フレッツ光からau光ギガの回線変更トラブルで1ヶ月近くネットの世界から遠ざかっていました。
今日ようやく開通。
当然、イギリスはロンドンのオリンピック開催でyokochanさんのブログもイギリス真っ盛りでしたね。バックスの音楽も集めだしたらきりがないです。ドーヴァー海峡を渡ったブルターニュのロパルツとバックス、何か似ているなぁと感じるのですが、如何?
投稿: IANIS | 2012年7月27日 (金) 21時57分
IANISさん、こんばんは。
ご無沙汰でしたので、ちょっと心配してました。
ロンドンとバイロイトとで、この夏は忙しいです。
そしてバックスのケルトは、ブリュターニュ地域でも味わえる文化ですからして、アイアランドや、ご指摘のロパルツにもつながるものだと思います。
ロパルツのオペラは、ドビュッシーとディーリアスとバックスとセブラックみたいな感じですね。
記事準備中です。
投稿: yokochan | 2012年7月28日 (土) 00時06分
おはようございます、よこちゃん様。
いよいよロンドンオリンピックの始まりです。
よこちゃんのイギリス熱あがってますか?
ご紹介の作曲家さん、勉強不足で申し訳ない。聞いた事がありません。
ケルト音楽というと「エンヤ」で知ったくらいです。
よこちゃんのご推薦のこの曲聞いてみたくなりました。
なかなか店頭で見つけるのは難しそうですかね。お取り寄せかな?
投稿: ONE ON ONE | 2012年7月28日 (土) 03時27分
ONE ON ONEさん、おはようございます。
実は、オリンピックそのものには、あんまり気持ちが熱くなってません。これからジワジワかもです。
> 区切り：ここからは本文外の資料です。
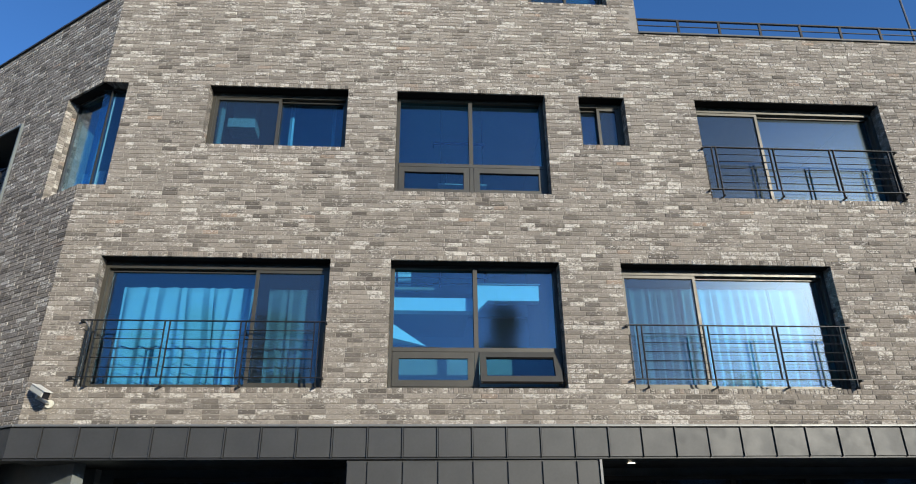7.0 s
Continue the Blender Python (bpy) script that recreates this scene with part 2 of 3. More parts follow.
def part(name, bm, mat, parent=None, label="", m=None):
    me = bpy.data.meshes.new(name)
    if isinstance(bm, bmesh.types.BMesh):
        bm.to_mesh(me)
        bm.free()
    else:
        me.from_pydata(*bm)
    me.materials.append(mat)
    ob = new(name, me)
    if parent:
        ob.parent = parent
    if m:
        ob.matrix_basis = m
    if label:
        ob["label"] = label
    return ob


def new_box(*a, bevel=0.0):
    return box(bmesh.new(), *a, bevel=bevel)


def empty(name, m, label, category, group="", kind=""):
    ob = new(name)
    ob.empty_display_size = 0.2
    ob.matrix_basis = m
    return tagged(ob, label, category, group, kind)


# ---- plan: the front wall stands at y = 9.1, the angled wall turns back at its corner ----
YF, CX, ANGLE = 9.1, -10.675, R(34.2)
FRONT = Matrix.Translation((0, YF, 0))
SIDE = Matrix.Translation((CX, YF, 0)) @ Matrix.Rotation(-ANGLE, 4, 'Z')
XR, SL = 4.33, 4.23
Z0, ZTOP_R, ZTOP_L = 2.83, 9.25, 9.76
DEEP = 0.25
COURSE, LONG, GAP = 0.0663, 0.217, 0.009
UT, UB, LT, LB = 7.925, 6.155, 5.07, 3.295

OPEN_FRONT = {
    "L1": (-10.14, -7.065, LB, LT), "L2": (-6.235, -3.87, LB, LT), "L3": (-2.985, 0.11, LB, LT), "L4": (1.385, 3.347, 4.17, LT),
    "U1": (-9.085, -6.98, 6.875, UT), "U2": (-6.225, -3.897, UB, UT), "U3": (-3.355, -2.618, 7.03, UT), "U4": (-1.465, 1.615, UB, UT),
    "U5": (2.865, XR, 6.135, 7.86), "U0": (CX, -10.305, UB, UT), "G1": (-6.425, -4.633, 9.842, 10.605), "G2": (-4.06, -2.70, 9.842, 10.605),
}
OPEN_SIDE = {"U0": (-0.91, 0.0, UB, UT), "LO": (-3.94, -2.19, 6.14, 7.90), "S1": (-2.53, -1.73, 4.13, LT)}


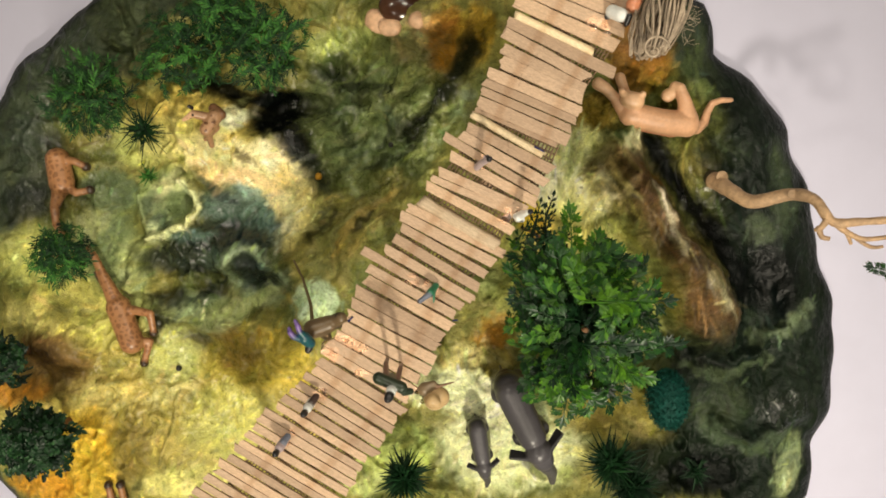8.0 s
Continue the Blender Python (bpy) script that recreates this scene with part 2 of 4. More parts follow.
def sculpt(name, prims, label, category, voxel=0.0008, rough=None, group="", dapple=None):
    """A moulded figure in one mesh: round cones (colour, p, r, q, s) fused together and painted by the nearest; dapple: colour, size and spread of painted spots."""
    bm = bmesh.new()
    for col, p, r, q, s in prims:
        p, q = Vector(p), Vector(q)
        bmesh.ops.create_icosphere(bm, subdivisions=3, radius=r, matrix=Matrix.Translation(p))
        bmesh.ops.create_icosphere(bm, subdivisions=3, radius=s, matrix=Matrix.Translation(q))
        if (q - p).length > 1e-5:
            tube(bm, [p, p.lerp(q, 0.5), q], [r, (r + s) / 2, s], 24)
    raw = finish(name, bm, rough or FIGURE)
    tmp = new("tmp_form", raw)
    rem = tmp.modifiers.new("fuse", "REMESH")
    rem.mode, rem.voxel_size = "VOXEL", voxel
    sm = tmp.modifiers.new("smooth", "SMOOTH")
    sm.factor, sm.iterations = 0.5, 14 if voxel > 0.00065 else 8
    dg = bpy.context.evaluated_depsgraph_get()
    me = bpy.data.meshes.new_from_object(tmp.evaluated_get(dg))
    bpy.data.objects.remove(tmp)
    co = np.empty(len(me.vertices) * 3)
    me.vertices.foreach_get("co", co)
    co = co.reshape(-1, 3)
    dist, cols = [], []
    for col, p, r, q, s in prims:
        p, q = np.array(p), np.array(q)
        d = q - p
        t = np.clip(((co - p) @ d) / max(d @ d, 1e-12), 0, 1)
        dist.append(np.linalg.norm(co - p - t[:, None] * d, axis=1) - (r + (s - r) * t))
        cols.append(col)
    w = np.exp(-np.array(dist) / (voxel * 0.6)) + 1e-12
    rgb = (w.T @ np.array(cols)) / w.sum(0)[:, None]
    if dapple:
        spot, size, cut = dapple
        for i, c in enumerate(co):
            near = noise.voronoi(Vector(c) / size)[0]
            k = min(max((near[1] - near[0] - cut) * 8, 0), 1)
            if rgb[i].sum() > 0.12:
                rgb[i] = rgb[i] * (1 - k) + np.array(spot) * k
    layer = me.color_attributes.new("paint", "FLOAT_COLOR", "POINT")
    layer.data.foreach_set("color", np.hstack([rgb, np.ones((len(rgb), 1))]).ravel())
    me.name = name
    me.materials.clear()
    me.materials.append(rough or FIGURE)
    for p in me.polygons:
        p.use_smooth = True
    ob = new(name, me)
    return tagged(ob, label, category, group)


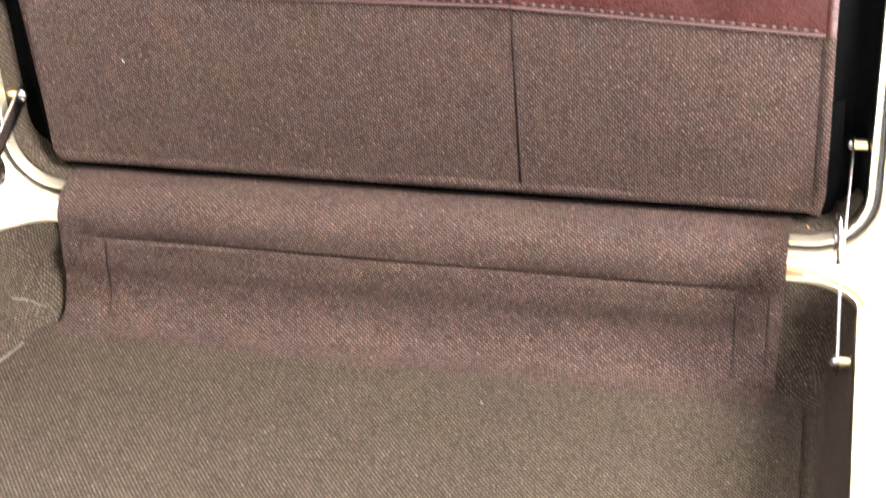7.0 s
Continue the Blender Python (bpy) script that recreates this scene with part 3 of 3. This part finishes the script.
            loft(bm, pts3, cap_start=True, cap_end=True)
            part("strap_loop", bm, LEATHER, panel, "loose turn of leather strap behind the band", LID)
            bm = bmesh.new()
            loft(bm, [[(a[0], a[1] + 0.0001, a[2]) for a in (lp[1], lp[2])] + [(a[0], a[1] + 0.0010, a[2]) for a in (lp[2], lp[1])] for lp in pts3], cap_start=True, cap_end=True)
            part("strap_edge", bm, LEATHER_EDGE_LIT, panel, "paler cut edge of the strap, its highlight put into the colour", LID)
        if sgn < 0:
            bm = bmesh.new()
            block(bm, -0.2038, -0.1992, 0.2395, 0.2492, -0.0372, -0.0350, 0.0006)
            part("strap_clip", bm, NICKEL, panel, "small bright metal clip", LID)
            bm = bmesh.new()
            block(bm, -0.2042, -0.1988, 0.2490, 0.2508, -0.0378, -0.0340, 0.0006)
            part("clip_cap", bm, DARK, panel, "dark cap of the metal clip", LID)


organiser()


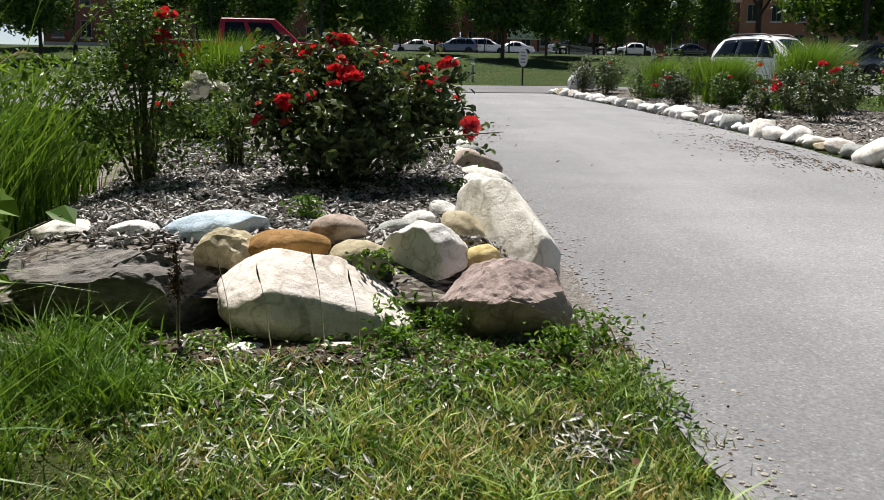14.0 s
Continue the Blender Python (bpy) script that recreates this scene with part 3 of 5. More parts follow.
n = 2600
gy = rng.uniform(7, 24, n)
gx = np.array([lerp_table(LANE_L, y) for y in gy]) + np.abs(rng.normal(0.02, 0.13, n))
pebbles("edge_gravel", rng, np.stack([gx, gy, np.full(n, 0.008)], 1), rng.uniform(0.003, 0.011, n), GRAVEL, "loose pale gravel along the lane edge")
n = 700
gy = rng.uniform(13, 28, n)
gx = np.array([lerp_table(LANE_R, y) for y in gy]) - np.abs(rng.normal(0.05, 0.3, n))
pebbles("edge_gravel_right", rng, np.stack([gx, gy, np.full(n, 0.01)], 1), rng.uniform(0.005, 0.016, n), GRAVEL, "loose gravel along the far lane edge")
n = 1160
lx = np.concatenate([0.9 + np.abs(rng.normal(0, 0.1, 160)), rng.uniform(1, 4.2, 40), 4.45 - np.abs(rng.normal(0, 0.34, 800)), 1.0 + np.abs(rng.normal(0, 0.3, 160))])
ly = np.concatenate([rng.uniform(7, 20, 160), rng.uniform(8, 30, 40), rng.normal(20.8, 1.5, 800), rng.normal(24.5, 1.2, 160)])
nr = rng.normal(0, 0.3, (n, 3)) + [0, 0, 1]
tagged(put("leaf_litter", leaf_cloud("leaf_litter", rng, np.stack([lx, ly, np.full(n, 0.019)], 1), nr, np.where(ly > 19.5, 2.0, 1.0) * rng.uniform(0.012, 0.035, n), np.where(ly > 19.5, 1.6, 1.0) * rng.uniform(0.004, 0.014, n)), DEAD_LEAF), "brown dry leaf and twig litter on the asphalt", "leaf litter", kind="stuff")
q = np.concatenate([np.stack([rng.normal(cx, sx, 120), rng.normal(cy, sy, 120), rng.uniform(0.008, 0.025, 120)], 1) for cx, cy, sx, sy in THIN])
tagged(put("thatch_chips", leaf_cloud("thatch_chips", rng, q, rng.normal(0, 0.4, (len(q), 3)) + [0, 0, 1], rng.uniform(0.02, 0.06, len(q)), rng.uniform(0.004, 0.012, len(q)), 0.2), CHIP), "grey wood chips and thatch in thin spots of the lawn", "wood chips", kind="stuff")
q = np.array([(0.32, 11.3), (0.55, 12.65), (0.42, 12.2), (0.7, 12.74), (0.72, 13.22), (0.3, 10.9), (0.1, 12.0), (0.62, 11.2), (0.5, 11.75)])
q = np.repeat(q, 2, 0) + rng.normal(0, 0.03, (18, 2))
nr = rng.normal(0, 0.5, (18, 3)) + [0, 0, 1]
tagged(put("fallen_leaves", leaf_cloud("fallen_leaves", rng, np.c_[q, np.full(18, 0.04)], nr, rng.uniform(0.035, 0.06, 18), rng.uniform(0.02, 0.032, 18), 0.3, 6), DEAD_LEAF), "curled brown leaves lying in the lawn", "leaf litter", kind="stuff")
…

この際だからと、英国音楽を続けてみた次第でして、以前も現在も、英国音楽を愛する気持ちは変わってません。
島国ということは、我が邦と同じように独自の文化を守ることになるんですね。
縦に長い国ですからよけいにそうです。
ご案内のCDは、オリジナルの形では廃盤ですが、組み換えで出てますのと、ナクソスからも別の演奏で出ているようです。
HMVのサイトで確認できますよ。